## Raw data
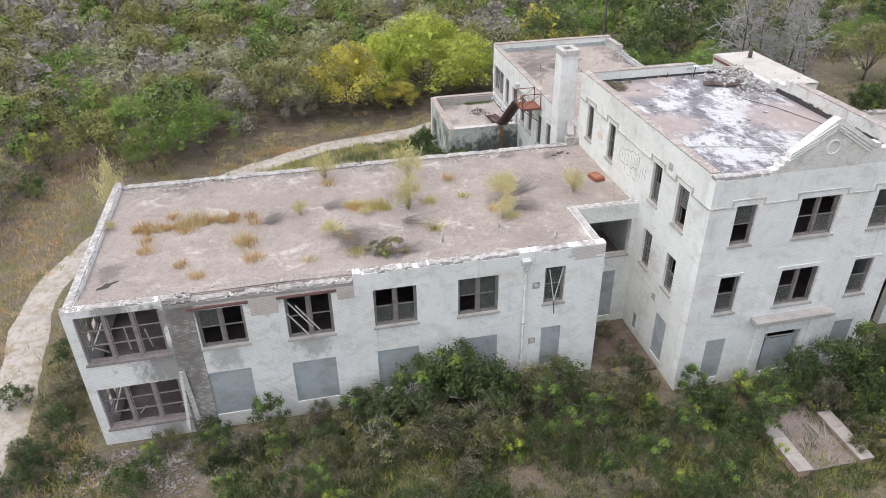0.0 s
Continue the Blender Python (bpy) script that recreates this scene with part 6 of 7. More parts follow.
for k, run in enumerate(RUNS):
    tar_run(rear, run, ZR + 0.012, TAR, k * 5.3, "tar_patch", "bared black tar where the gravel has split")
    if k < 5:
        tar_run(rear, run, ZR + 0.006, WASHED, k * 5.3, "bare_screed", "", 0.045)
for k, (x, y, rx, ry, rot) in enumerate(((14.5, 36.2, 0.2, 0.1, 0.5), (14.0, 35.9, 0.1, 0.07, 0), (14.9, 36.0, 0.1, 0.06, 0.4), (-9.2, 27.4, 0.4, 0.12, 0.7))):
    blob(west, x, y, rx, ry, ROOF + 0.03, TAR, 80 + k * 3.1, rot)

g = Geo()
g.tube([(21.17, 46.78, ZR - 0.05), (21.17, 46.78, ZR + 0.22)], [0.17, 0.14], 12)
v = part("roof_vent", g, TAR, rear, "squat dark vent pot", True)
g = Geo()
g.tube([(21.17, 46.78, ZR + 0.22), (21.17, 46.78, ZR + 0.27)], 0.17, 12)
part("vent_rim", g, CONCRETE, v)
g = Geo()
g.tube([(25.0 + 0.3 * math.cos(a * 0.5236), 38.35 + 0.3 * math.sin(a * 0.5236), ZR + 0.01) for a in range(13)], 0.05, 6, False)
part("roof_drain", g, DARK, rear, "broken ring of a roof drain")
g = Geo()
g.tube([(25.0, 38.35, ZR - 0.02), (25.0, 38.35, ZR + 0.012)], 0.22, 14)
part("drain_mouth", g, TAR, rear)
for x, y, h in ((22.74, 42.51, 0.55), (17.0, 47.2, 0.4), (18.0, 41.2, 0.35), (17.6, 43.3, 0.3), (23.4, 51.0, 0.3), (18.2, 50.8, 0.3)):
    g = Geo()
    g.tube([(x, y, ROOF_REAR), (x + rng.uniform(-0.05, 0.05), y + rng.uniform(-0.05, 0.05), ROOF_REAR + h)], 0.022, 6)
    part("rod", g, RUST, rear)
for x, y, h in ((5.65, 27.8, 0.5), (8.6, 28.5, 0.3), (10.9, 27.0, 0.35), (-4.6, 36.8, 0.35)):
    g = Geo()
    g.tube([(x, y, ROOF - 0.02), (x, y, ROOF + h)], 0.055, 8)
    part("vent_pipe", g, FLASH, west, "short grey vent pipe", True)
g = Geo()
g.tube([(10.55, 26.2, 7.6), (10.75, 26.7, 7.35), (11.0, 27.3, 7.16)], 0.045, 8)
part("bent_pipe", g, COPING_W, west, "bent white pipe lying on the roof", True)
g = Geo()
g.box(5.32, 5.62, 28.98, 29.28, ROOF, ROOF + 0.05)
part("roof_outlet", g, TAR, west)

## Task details
Give back, exactly as written, each line from the one that contains "Continue the Blender" through the one that contains "blob(west, x, y, rx, ry, ROOF".

## Solution for this problem
Continue the Blender Python (bpy) script that recreates this scene with part 6 of 7. More parts follow.
for k, run in enumerate(RUNS):
    tar_run(rear, run, ZR + 0.012, TAR, k * 5.3, "tar_patch", "bared black tar where the gravel has split")
    if k < 5:
        tar_run(rear, run, ZR + 0.006, WASHED, k * 5.3, "bare_screed", "", 0.045)
for k, (x, y, rx, ry, rot) in enumerate(((14.5, 36.2, 0.2, 0.1, 0.5), (14.0, 35.9, 0.1, 0.07, 0), (14.9, 36.0, 0.1, 0.06, 0.4), (-9.2, 27.4, 0.4, 0.12, 0.7))):
    blob(west, x, y, rx, ry, ROOF + 0.03, TAR, 80 + k * 3.1, rot)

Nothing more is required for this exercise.